By keeping track of the home address, phone number, place of employment and other personal information of a sex offender, government authorities maintain a strict set of penalties and rules designed to keep sex offenders from re-victimizing anyone. Sex offender registration also places a psychological hold on sex offenders that makes them aware that the government is closely monitoring them.
To better understand the nature of sex offender registration, it is important to learn a few key facts.
How are Sex Offenders Registered?
According to the United States Sentencing Commission (USSC), all convicted sex offenders must register with the sex offender registry after sentencing. If a convicted sex offender is being released from jail or prison, they must register before they are released from incarceration. Sex offenders who are not incarcerated must register within three business days from the time that they are sentenced in court.

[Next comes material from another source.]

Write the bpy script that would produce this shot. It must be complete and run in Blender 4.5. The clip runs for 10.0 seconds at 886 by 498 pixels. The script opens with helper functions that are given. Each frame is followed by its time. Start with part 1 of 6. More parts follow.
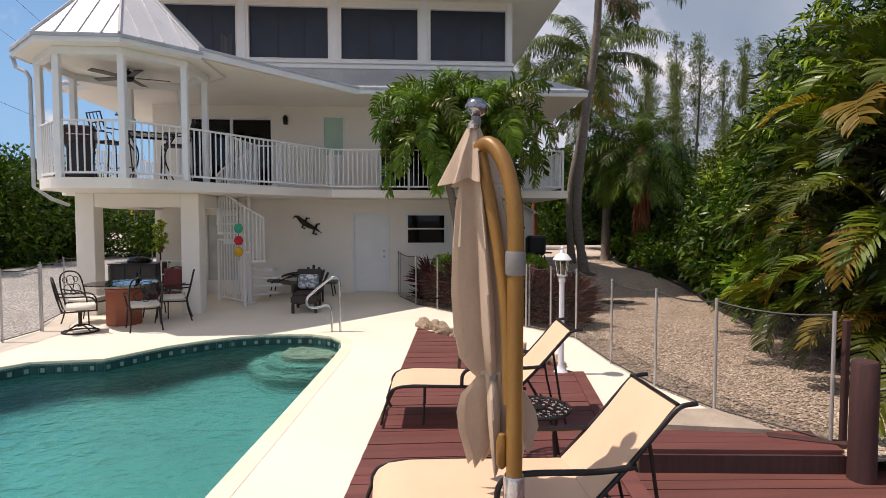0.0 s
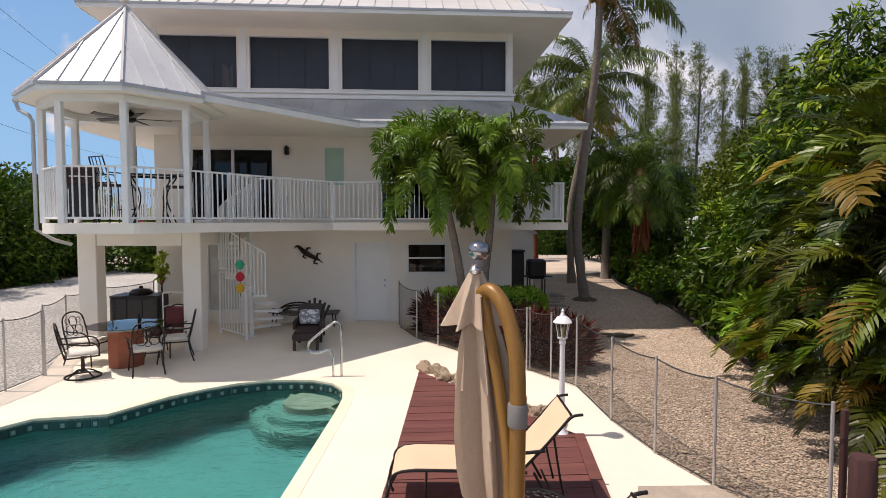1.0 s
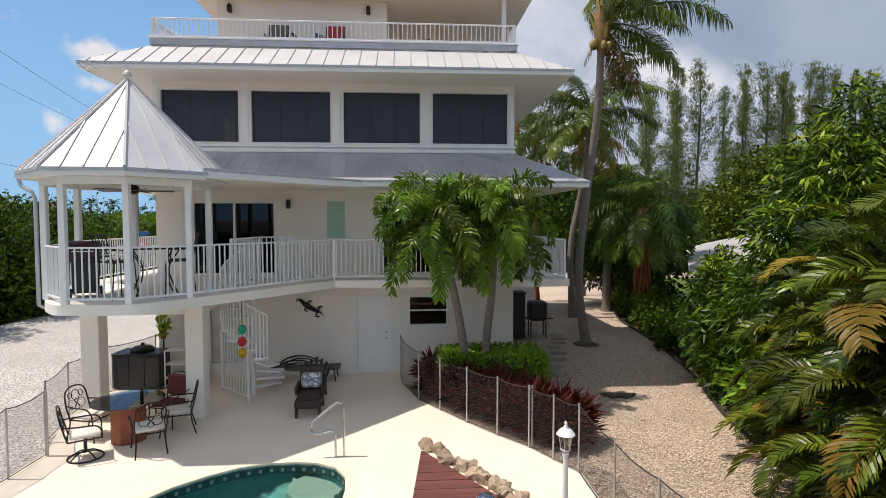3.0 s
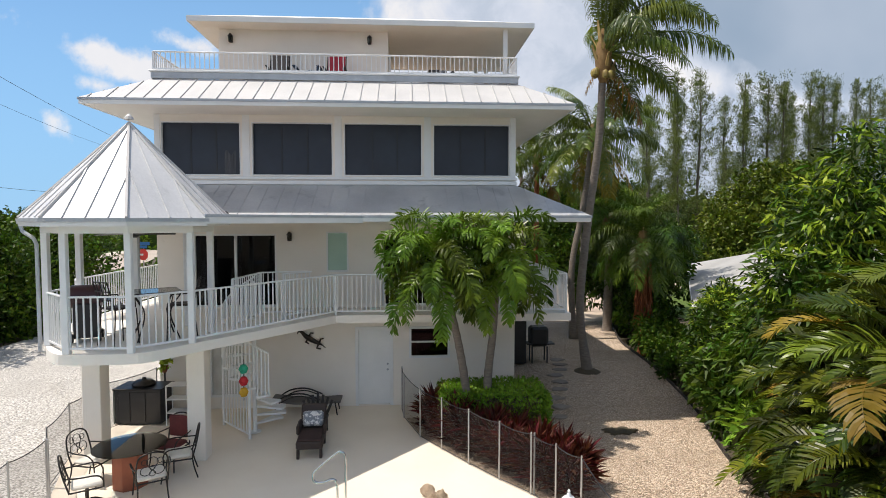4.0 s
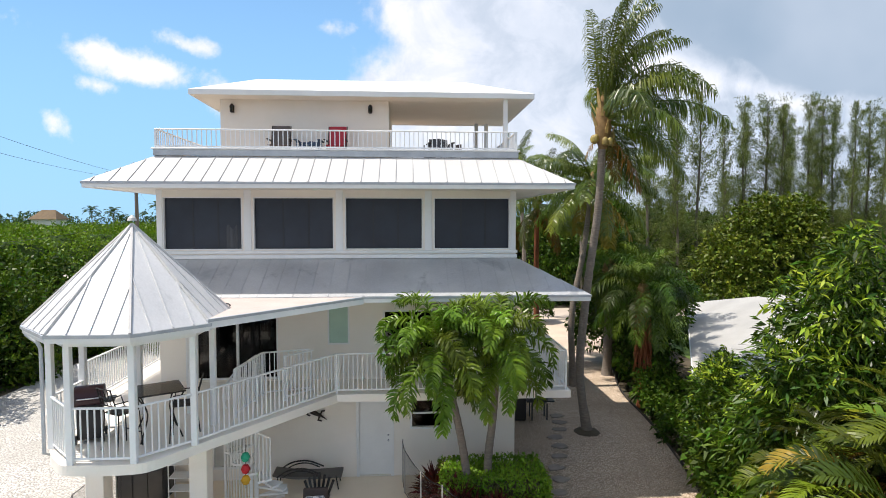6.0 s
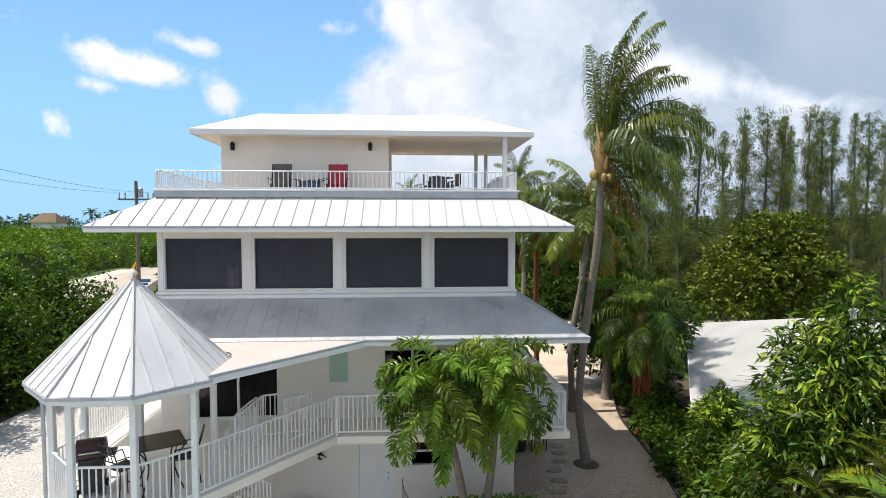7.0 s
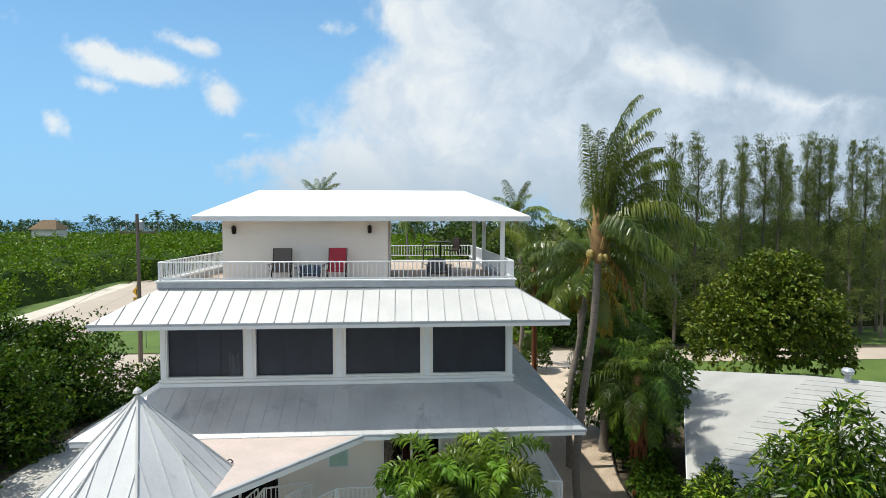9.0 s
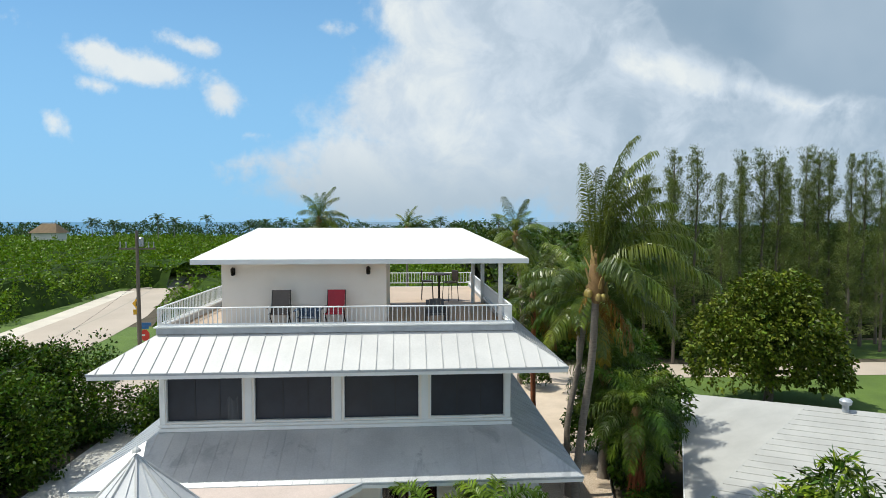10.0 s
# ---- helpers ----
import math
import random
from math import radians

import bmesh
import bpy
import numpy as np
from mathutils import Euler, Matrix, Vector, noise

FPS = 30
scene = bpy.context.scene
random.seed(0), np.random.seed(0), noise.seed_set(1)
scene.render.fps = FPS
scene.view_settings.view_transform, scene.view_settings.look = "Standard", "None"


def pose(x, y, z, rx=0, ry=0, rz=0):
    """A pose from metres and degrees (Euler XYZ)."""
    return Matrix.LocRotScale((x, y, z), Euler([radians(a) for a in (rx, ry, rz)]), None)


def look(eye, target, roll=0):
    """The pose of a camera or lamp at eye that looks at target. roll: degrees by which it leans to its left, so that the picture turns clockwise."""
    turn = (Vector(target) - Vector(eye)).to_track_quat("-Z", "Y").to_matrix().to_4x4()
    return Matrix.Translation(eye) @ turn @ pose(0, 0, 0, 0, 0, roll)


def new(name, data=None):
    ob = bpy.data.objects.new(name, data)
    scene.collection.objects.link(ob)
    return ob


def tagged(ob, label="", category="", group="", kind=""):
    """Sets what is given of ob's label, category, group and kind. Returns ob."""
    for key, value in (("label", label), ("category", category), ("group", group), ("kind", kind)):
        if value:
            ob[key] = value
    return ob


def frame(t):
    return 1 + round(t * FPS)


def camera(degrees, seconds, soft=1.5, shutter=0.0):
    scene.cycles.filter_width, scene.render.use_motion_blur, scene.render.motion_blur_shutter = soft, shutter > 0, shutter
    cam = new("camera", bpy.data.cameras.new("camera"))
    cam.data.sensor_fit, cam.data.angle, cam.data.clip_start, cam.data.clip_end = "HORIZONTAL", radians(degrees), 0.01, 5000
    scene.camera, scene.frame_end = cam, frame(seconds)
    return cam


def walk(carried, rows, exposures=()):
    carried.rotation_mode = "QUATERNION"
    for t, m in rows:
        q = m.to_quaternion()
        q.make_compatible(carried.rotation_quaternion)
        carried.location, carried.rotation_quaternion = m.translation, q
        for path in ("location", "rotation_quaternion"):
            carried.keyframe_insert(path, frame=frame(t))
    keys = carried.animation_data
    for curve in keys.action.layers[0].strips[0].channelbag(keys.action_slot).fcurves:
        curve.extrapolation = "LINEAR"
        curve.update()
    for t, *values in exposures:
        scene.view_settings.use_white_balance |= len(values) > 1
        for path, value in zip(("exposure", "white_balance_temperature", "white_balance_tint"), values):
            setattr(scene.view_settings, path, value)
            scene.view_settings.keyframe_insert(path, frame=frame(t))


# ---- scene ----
cam = camera(76.0, 10.0, soft=0.9)
PATH = [
    (0, (0.143, 0.034, 1.892)),
    (0.5, (0.138, 0.041, 2.273)),
    (1, (0.127, 0.03, 2.664)),
    (1.5, (0.107, 0.038, 3.018)),
    (2, (0.098, 0.042, 3.335)),
    (2.5, (0.098, 0.061, 3.671)),
    (4, (0.059, 0.149, 4.875)),
    (4.5, (0.047, 0.152, 5.316)),
    (5, (0.04, 0.158, 5.781)),
    (5.5, (0.042, 0.165, 6.272)),
    (7, (0.055, 0.15, 7.81)),
    (7.5, (0.048, 0.16, 8.335)),
    (8, (0.055, 0.14, 8.908)),
    (8.5, (0.075, 0.092, 9.52)),
    (9, (0.091, 0.04, 10.126)),
    (9.5, (0.116, 0.03, 10.719)),
    (10, (0.139, 0.045, 11.299)),
]
walk(cam, [(t, look(eye, (eye[0] + 0.131, eye[1] + 1.9933, eye[2] - 0.0998), 0)) for t, eye in PATH],
     exposures=[(0, -0.27, 6850, 20), (2.5, -0.27, 6650, 17), (4.5, 0.0, 6580, 12), (6, 0.18, 6550, 12), (8, 0.06, 6450, 8), (10, -0.17, 6300, 4)])

# ---- world and sun ----
SUN_TO = Vector((-0.46, 0.03, 1.0)).normalized()
ELEV = math.asin(SUN_TO.z)
sun = new("sun", bpy.data.lights.new("sun", "SUN"))
sun.data.energy, sun.data.angle, sun.data.color = 4.9, radians(0.55), (1.0, 0.945, 0.86)
sun.matrix_world = look((0, 0, 60), Vector((0, 0, 60)) - SUN_TO)

world = bpy.data.worlds.new("world")
scene.world = world
world.use_nodes = True


class Nodes:
    """Short spelling for node trees."""

    def __init__(self, tree):
        self.t = tree

    def add(self, kind, **sets):
        n = self.t.nodes.new(kind)
        for key, value in sets.items():
            if key in n.inputs:
                n.inputs[key].default_value = value
        return n

    def link(self, a, b):
        self.t.links.new(a, b)

    def val(self, socket, v):
        if isinstance(v, (int, float, tuple, list)):
            socket.default_value = v
        else:
            self.t.links.new(v, socket)

    def math(self, op, a, b=0.0, c=None, clamp=False):
        n = self.t.nodes.new("ShaderNodeMath")
        n.operation, n.use_clamp = op, clamp
        self.val(n.inputs[0], a)
        self.val(n.inputs[1], b)
        if c is not None:
            self.val(n.inputs[2], c)
        return n.outputs[0]

    def vmath(self, op, a, b):
        n = self.t.nodes.new("ShaderNodeVectorMath")
        n.operation = op
        self.val(n.inputs[0], a)
        self.val(n.inputs[1], b)
        return n

    def mix(self, fac, a, b, blend="MIX"):
        n = self.t.nodes.new("ShaderNodeMix")
        n.data_type, n.blend_type = "RGBA", blend
        self.val(n.inputs[0], fac)
        self.val(n.inputs[6], a)
        self.val(n.inputs[7], b)
        return n.outputs[2]

    def smooth(self, v, lo, hi, a=0.0, b=1.0):
        n = self.t.nodes.new("ShaderNodeMapRange")
        n.interpolation_type = "SMOOTHSTEP"
        self.val(n.inputs[0], v)
        for i, x in enumerate((lo, hi, a, b)):
            n.inputs[i + 1].default_value = x
        return n.outputs[0]

    def noise(self, vector, scale, detail=4.0, rough=0.55, distort=0.0):
        n = self.t.nodes.new("ShaderNodeTexNoise")
        if vector is not None:
            self.link(vector, n.inputs["Vector"])
        n.inputs["Scale"].default_value, n.inputs["Detail"].default_value = scale, detail
        n.inputs["Roughness"].default_value, n.inputs["Distortion"].default_value = rough, distort
        return n.outputs[0]

    def ramp(self, fac, *stops):
        n = self.t.nodes.new("ShaderNodeValToRGB")
        e = n.color_ramp.elements
        while len(e) < len(stops):
            e.new(0.5)
        for el, (p, c) in zip(e, stops):
            el.position, el.color = p, (*c, 1)
        self.link(fac, n.inputs[0])
        return n.outputs[0]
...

Also, sex offenders are required to register in the jurisdiction where they were sentenced as well as the jurisdiction where they live if the two are in different locations.
Requirements of Sex Offender Registration
Convicted sex offenders who are placed on registration are required to perform certain actions to comply with sentencing guidelines. In general, these actions are done to make sure all of the information on a particular offender’s file is kept current.
For example, if a sex offender changes his or her name, address, place of employment or student status, that offender must appear in court in the jurisdiction where they currently reside to notify the court of the changes. Also, all other jurisdictions where they are currently registered must be notified of the changes.
How Long Must They be Registered?
According to the Department of Justice, Tier I sex offenders must face a minimum sentence of 15 years of registration, Tier II offenders get 25 years minimum and Tier III offenders face lifetime registration.
In some cases, certain offenders may be eligible for early release from sex offender registration if their initial crime was less serious and if they maintain a perfectly clean criminal record for a certain amount of time, usually 10 years.
Failing to Register as a Sex Offender
The Justice Department imposes a sentence of up to 10 years in prison for failure to register, failure to update or failure to notify.